The Worcester spy (Worcester, Mass.), February 25, 1900
THOMAS PAINE
“Thomas Paine,” by Ellery Sedgwick. Published by Small, Maynard & Co. The Beacon Biographies, edited by M. A. DeWolfe Howe. 75 cents.
“Thomas Paine” is an American name. The man has been lost in the net of lies and fabrications formerly passing current as the biography of Paine. The author finds it necessary to say:

“Politics and religion have bred the best haters among men. Thomas Paine has been abhorred as a revolutionist and execrated as a heretic. He lived during the mightiest events of modern history at a time when no public man was safe from the bitterest assaults of rancor and of malice, but not one of his contemporaries has been slandered more relentlessly than he.
He attacked all who differed from him in the two most sensitive spots in human nature and richly has he paid the penalty. The literature which has grown up about Paine and his works bears this witness.
It is almost exclusively controversial. One writer assails; the next defends. Of dispassionate narrative there is very little. Paine’s earlier biographers, George Chalmers and James Cheetham, paused at no lies which could dirty their victim’s reputation.”
Their volumes became the basis of a mythology which cannot bear casual investigation. The writers who answered them were eulogists of Paine. It is difficult indeed, to write of Paine without enthusiasm for his genius and lively recognition of his great services to liberty.
Paine was born in England. He failed in his first attempt in business as a stay maker. Later he was an excise man and in 1770 was in the tobacco business, in which he failed in 1774. That year he sailed for America and in 1775 became known as the editor of the Pennsylvania Magazine. He published Common Sense in 1776. This pamphlet had a tremendous influence in fixing public opinion in the colonies. He assisted Jefferson in preparing the Declaration of Independence. He raised money for the conduct of the war. His Crisis assisted the colonies in maintaining their war.
He sailed for France in 1787. In 1791 he published the Rights of Man and became active in the French revolution. In 1803 he returned to America.
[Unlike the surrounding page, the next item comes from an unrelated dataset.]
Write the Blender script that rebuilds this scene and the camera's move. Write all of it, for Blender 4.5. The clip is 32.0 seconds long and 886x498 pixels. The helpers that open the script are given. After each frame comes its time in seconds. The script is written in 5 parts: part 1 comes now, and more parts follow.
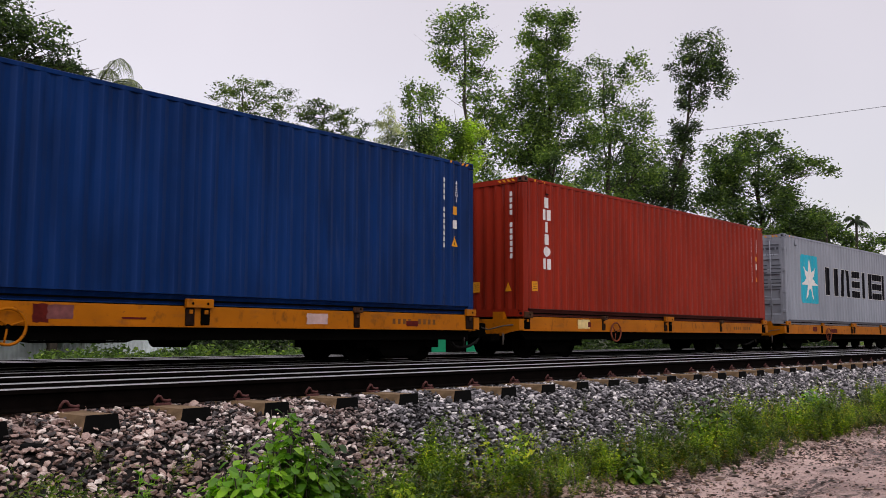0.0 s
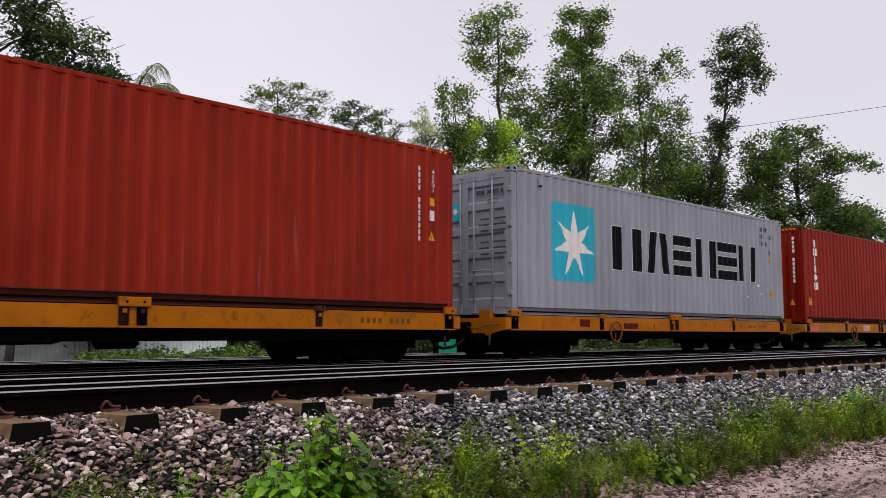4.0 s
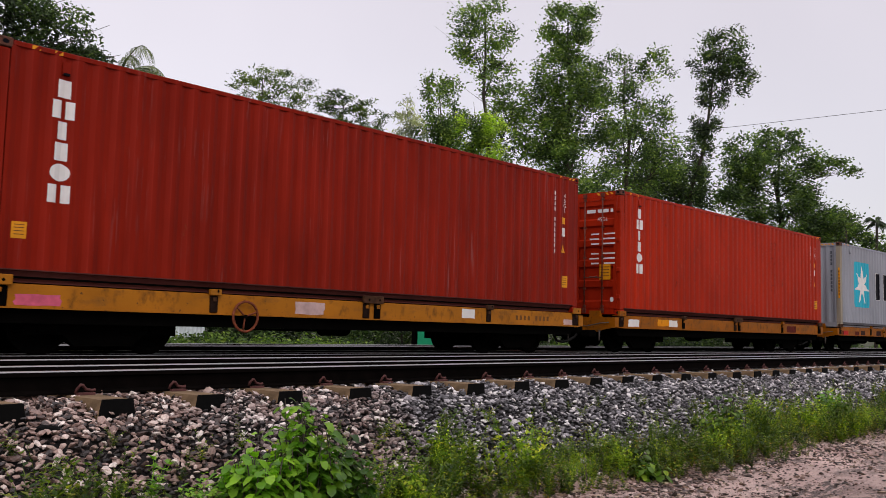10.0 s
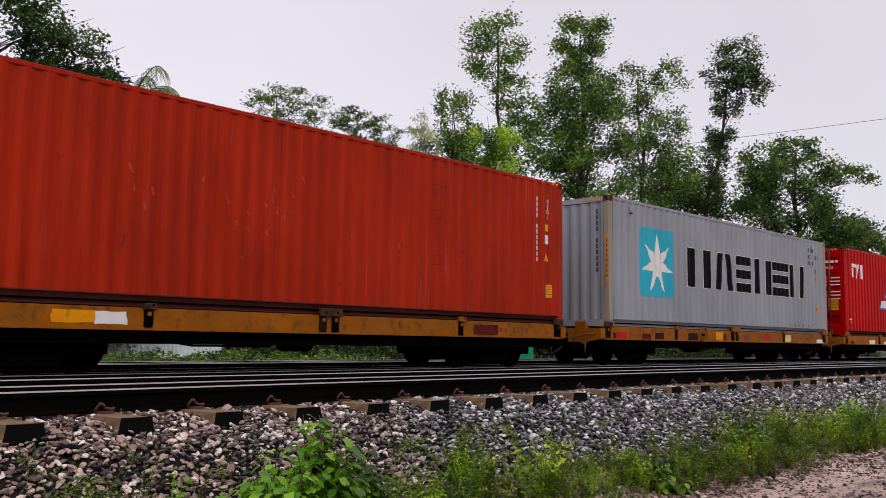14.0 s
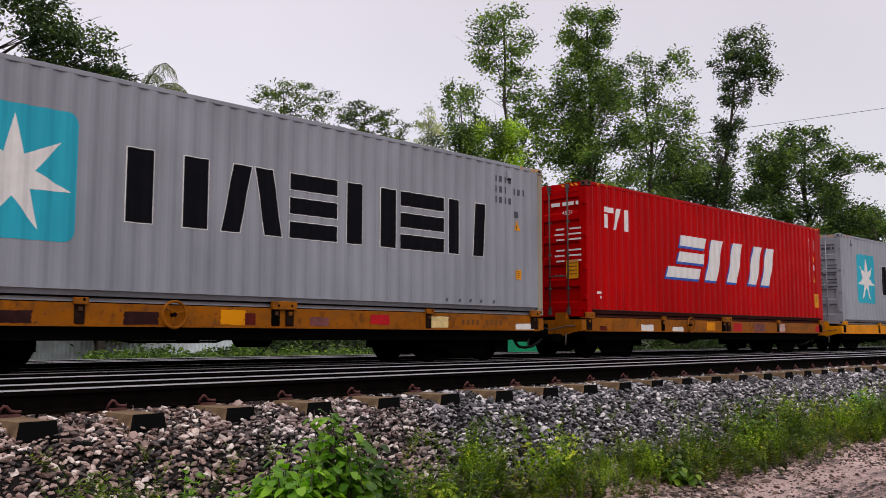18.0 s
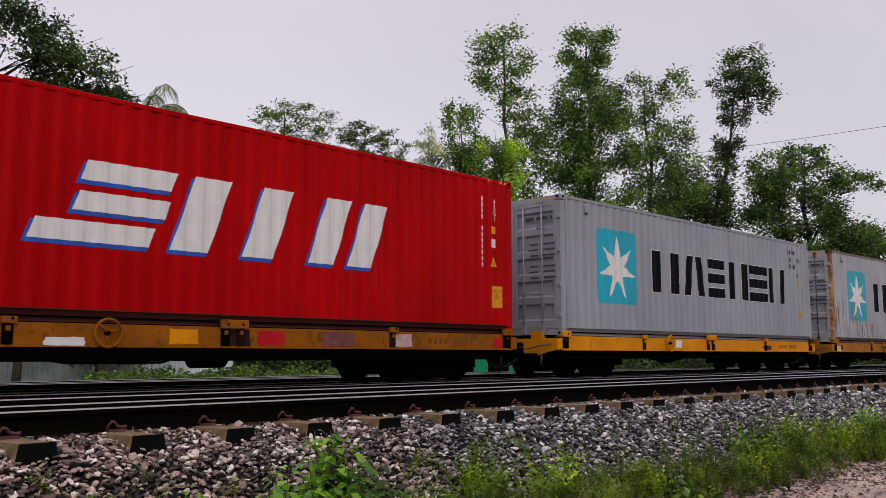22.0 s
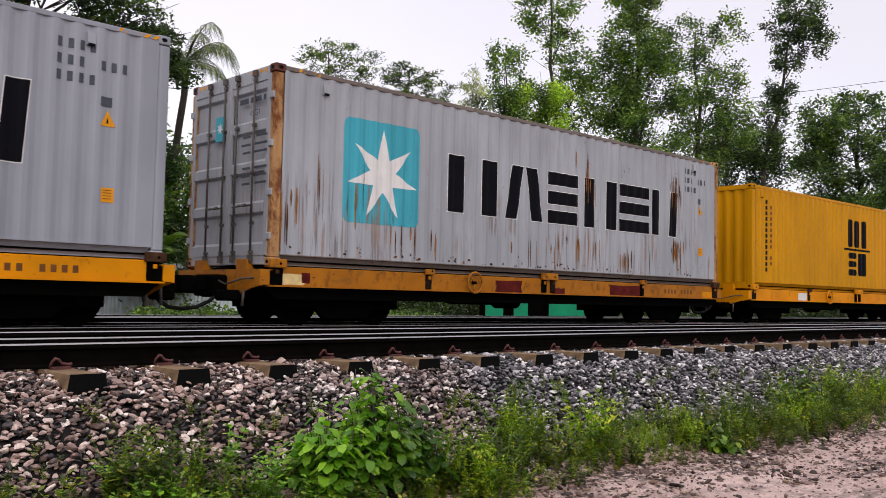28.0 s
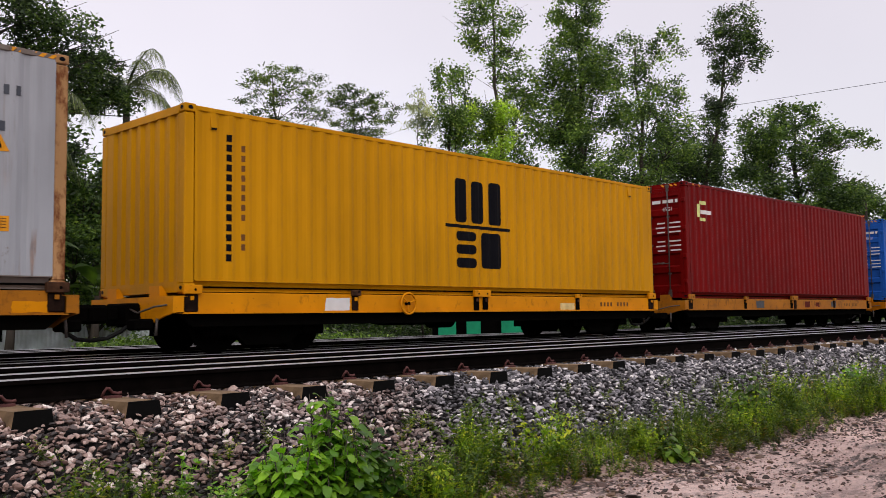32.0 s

He died in 1809 in New York; his later years were bitter and fruitless in contrast to the great activity and prominence he had gained in the two revolutions in which he was engaged. He was buried on the farm at New Rochelle, but later his bones were disinterred, transported to England and lost.
The author has handled his subject fairly. Paine’s life deserves some considerable study more than it has ever received. His skill as a writer on religious themes is a thing to be divorced from the efforts of his best years to create republics, to make government more liberal and humane.